___ Data for processing
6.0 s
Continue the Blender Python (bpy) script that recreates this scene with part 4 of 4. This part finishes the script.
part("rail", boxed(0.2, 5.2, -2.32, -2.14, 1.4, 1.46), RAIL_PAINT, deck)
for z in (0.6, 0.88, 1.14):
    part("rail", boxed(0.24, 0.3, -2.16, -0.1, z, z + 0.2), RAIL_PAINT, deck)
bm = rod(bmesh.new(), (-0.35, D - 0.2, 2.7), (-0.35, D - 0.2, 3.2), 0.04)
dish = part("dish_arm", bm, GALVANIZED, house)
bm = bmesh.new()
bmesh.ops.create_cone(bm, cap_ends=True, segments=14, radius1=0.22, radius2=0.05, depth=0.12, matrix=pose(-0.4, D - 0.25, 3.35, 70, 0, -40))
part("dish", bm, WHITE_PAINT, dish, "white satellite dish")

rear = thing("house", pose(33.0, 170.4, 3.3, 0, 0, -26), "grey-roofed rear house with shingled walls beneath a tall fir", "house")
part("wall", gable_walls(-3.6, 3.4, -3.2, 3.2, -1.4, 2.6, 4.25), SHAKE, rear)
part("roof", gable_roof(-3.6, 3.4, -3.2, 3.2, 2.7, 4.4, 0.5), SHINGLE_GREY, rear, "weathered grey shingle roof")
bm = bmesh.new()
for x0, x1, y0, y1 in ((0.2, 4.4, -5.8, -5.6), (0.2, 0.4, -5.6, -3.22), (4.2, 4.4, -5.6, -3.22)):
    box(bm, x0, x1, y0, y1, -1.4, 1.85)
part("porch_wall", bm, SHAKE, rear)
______
___ Data for processing
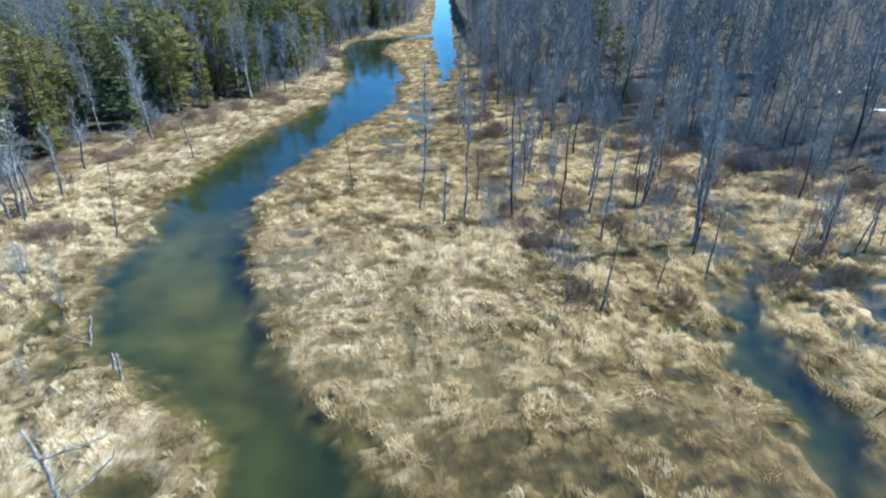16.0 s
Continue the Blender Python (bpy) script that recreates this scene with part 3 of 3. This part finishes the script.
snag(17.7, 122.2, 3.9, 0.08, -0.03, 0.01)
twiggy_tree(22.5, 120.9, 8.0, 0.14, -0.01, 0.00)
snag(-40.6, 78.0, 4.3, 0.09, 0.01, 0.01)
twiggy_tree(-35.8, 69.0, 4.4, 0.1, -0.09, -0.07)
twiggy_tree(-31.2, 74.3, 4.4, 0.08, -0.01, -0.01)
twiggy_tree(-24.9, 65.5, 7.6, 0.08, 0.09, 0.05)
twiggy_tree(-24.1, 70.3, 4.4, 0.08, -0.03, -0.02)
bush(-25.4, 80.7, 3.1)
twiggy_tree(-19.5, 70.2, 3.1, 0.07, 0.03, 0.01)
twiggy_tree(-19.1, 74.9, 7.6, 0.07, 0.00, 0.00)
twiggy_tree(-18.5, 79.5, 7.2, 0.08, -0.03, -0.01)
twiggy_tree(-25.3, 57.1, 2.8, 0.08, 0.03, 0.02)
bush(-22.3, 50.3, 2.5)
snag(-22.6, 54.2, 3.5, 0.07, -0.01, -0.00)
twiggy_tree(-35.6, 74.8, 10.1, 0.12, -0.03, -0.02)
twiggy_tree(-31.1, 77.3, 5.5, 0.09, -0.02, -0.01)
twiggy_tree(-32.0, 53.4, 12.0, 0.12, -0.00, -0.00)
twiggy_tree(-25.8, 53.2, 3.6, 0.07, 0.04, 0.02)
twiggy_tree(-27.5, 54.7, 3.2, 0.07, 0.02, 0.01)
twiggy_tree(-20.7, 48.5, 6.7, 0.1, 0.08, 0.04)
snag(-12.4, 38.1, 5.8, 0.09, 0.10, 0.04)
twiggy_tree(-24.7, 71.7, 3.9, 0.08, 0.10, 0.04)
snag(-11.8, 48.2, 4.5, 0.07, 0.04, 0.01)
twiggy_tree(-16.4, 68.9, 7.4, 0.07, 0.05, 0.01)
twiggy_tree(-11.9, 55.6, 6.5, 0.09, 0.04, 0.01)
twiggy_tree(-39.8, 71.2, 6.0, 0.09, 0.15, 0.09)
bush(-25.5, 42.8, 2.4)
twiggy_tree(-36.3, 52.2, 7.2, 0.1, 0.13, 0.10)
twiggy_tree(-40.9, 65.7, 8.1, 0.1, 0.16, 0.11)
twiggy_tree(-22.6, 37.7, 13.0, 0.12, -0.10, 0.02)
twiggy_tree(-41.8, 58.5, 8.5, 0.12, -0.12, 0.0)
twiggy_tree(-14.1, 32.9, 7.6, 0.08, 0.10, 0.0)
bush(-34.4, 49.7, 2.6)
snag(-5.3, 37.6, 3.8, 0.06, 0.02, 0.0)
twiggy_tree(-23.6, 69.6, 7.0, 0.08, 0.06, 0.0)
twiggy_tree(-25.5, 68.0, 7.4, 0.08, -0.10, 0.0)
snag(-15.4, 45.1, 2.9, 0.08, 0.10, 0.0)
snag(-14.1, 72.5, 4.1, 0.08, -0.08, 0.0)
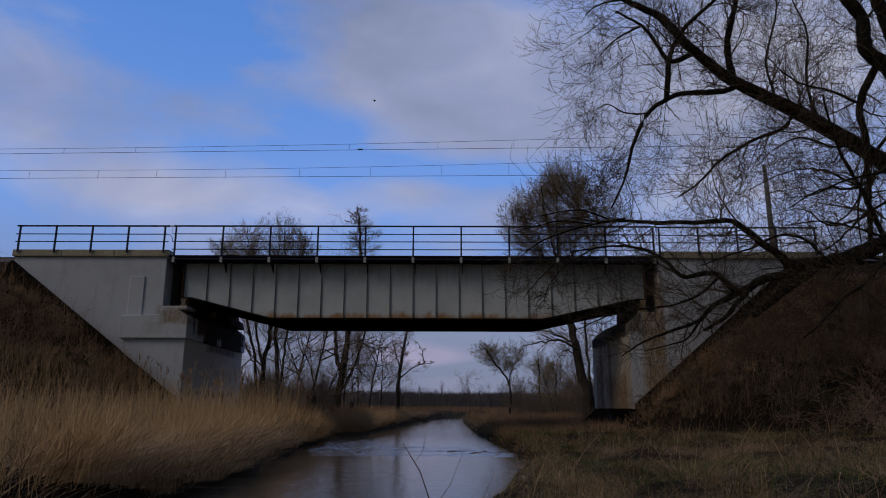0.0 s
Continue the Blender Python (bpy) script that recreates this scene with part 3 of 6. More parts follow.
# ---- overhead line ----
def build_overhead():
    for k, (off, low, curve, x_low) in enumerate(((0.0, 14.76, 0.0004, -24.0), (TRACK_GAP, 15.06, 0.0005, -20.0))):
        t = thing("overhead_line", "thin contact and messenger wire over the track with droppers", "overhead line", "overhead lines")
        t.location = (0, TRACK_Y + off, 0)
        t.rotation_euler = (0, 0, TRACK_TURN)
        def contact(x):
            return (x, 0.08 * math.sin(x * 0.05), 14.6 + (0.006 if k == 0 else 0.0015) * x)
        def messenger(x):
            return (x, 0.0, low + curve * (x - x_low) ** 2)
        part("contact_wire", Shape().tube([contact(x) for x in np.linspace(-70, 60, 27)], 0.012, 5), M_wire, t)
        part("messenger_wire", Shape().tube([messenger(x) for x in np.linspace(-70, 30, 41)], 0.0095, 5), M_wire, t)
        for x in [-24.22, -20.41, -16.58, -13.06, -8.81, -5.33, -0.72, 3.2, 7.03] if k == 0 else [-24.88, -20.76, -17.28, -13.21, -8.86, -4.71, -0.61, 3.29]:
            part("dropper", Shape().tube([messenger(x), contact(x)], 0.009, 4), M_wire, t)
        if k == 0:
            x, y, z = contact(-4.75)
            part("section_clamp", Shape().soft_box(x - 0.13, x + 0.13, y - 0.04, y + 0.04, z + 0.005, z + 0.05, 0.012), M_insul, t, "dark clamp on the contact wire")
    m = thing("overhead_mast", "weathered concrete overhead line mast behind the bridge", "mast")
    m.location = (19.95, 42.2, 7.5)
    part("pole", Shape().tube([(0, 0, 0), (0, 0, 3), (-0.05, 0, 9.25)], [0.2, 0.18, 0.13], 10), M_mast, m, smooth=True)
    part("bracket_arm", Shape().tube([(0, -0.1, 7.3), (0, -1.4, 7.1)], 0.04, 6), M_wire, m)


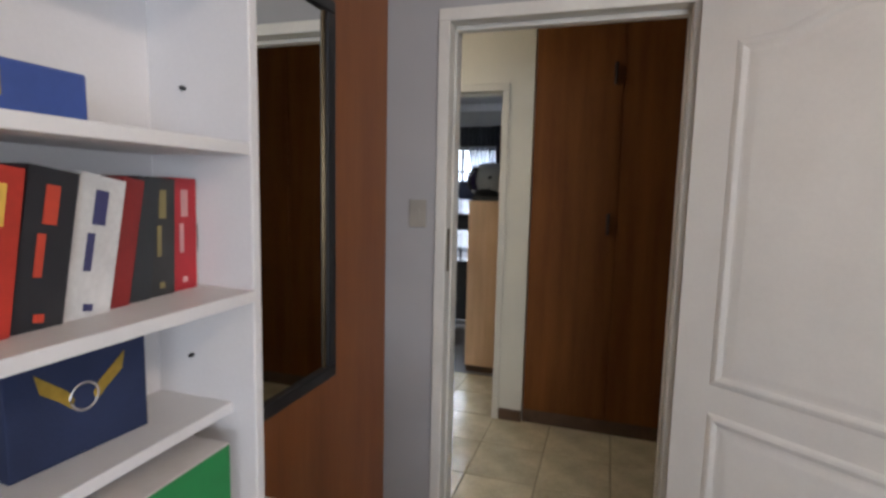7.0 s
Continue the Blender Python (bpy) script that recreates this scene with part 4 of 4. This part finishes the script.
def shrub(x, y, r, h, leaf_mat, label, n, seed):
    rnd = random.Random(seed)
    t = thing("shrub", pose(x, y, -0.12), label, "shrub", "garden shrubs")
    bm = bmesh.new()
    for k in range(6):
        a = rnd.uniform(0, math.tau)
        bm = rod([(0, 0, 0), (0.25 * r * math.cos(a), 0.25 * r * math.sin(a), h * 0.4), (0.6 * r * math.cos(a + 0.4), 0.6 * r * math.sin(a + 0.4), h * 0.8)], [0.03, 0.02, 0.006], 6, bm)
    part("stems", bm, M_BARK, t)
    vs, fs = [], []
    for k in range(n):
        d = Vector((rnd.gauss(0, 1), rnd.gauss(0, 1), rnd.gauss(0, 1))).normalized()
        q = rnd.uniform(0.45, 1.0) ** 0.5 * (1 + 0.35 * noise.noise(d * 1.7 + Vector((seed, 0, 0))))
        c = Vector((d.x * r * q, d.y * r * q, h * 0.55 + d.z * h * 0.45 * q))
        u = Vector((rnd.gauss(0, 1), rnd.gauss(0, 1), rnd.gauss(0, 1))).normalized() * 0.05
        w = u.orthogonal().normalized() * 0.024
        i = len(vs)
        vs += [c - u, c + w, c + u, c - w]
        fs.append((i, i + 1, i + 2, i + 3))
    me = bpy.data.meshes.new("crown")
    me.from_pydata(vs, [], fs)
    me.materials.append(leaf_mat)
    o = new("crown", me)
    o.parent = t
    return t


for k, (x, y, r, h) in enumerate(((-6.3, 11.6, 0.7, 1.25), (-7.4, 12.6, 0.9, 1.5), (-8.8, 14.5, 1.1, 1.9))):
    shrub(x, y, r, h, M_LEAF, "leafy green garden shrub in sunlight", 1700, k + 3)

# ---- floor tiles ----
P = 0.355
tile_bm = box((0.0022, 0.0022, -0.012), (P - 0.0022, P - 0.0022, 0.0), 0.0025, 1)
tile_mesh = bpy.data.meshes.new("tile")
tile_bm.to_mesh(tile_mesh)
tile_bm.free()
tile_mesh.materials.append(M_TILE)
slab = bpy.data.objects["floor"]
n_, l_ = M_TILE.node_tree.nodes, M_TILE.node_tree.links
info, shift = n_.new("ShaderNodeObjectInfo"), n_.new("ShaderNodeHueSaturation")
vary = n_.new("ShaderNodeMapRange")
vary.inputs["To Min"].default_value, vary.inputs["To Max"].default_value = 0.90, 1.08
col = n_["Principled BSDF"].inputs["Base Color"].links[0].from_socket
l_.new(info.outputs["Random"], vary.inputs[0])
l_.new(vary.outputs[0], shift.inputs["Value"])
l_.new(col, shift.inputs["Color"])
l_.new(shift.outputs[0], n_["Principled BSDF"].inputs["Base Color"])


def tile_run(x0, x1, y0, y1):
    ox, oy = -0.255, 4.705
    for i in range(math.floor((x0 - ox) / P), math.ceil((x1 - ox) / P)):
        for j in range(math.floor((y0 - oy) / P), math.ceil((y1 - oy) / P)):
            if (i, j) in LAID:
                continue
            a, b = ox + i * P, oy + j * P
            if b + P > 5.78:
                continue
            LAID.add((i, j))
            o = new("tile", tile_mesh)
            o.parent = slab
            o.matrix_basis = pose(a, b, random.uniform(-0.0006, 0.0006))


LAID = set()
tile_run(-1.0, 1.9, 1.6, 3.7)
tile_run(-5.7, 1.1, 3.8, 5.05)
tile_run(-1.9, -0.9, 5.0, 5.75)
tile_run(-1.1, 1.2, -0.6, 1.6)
______
___ Data for processing
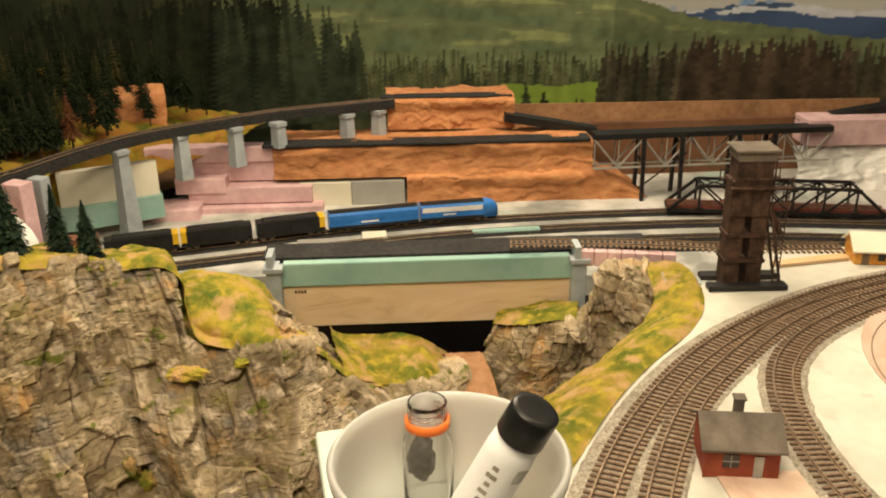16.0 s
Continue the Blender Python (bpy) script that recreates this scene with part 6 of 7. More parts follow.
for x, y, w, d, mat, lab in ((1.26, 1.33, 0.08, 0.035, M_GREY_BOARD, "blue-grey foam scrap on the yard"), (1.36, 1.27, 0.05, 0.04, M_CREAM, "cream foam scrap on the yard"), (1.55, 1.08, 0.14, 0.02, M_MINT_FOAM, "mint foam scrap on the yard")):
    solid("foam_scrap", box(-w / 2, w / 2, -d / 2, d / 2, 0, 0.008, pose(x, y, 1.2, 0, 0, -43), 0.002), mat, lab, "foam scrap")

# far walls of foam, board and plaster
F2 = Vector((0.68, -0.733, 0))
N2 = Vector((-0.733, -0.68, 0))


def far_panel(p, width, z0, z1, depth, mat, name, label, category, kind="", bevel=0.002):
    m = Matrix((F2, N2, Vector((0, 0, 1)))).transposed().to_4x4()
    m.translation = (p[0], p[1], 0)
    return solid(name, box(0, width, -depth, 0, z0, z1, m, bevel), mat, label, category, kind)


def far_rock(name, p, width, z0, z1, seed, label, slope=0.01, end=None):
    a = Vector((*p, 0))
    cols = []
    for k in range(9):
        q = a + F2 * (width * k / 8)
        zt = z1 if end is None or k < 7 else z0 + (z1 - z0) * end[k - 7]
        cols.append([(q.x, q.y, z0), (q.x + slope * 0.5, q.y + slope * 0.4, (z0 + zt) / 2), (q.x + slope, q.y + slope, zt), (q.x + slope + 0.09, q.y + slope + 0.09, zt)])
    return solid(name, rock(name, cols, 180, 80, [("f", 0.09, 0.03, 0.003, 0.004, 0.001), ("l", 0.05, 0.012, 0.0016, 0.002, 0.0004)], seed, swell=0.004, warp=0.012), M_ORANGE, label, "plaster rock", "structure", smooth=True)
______
Identify each line in the records above containing the word "parts"; copy those lines.

## Expected output:
Continue the Blender Python (bpy) script that recreates this scene with part 3 of 6. More parts follow.
Continue the Blender Python (bpy) script that recreates this scene with part 6 of 7. More parts follow.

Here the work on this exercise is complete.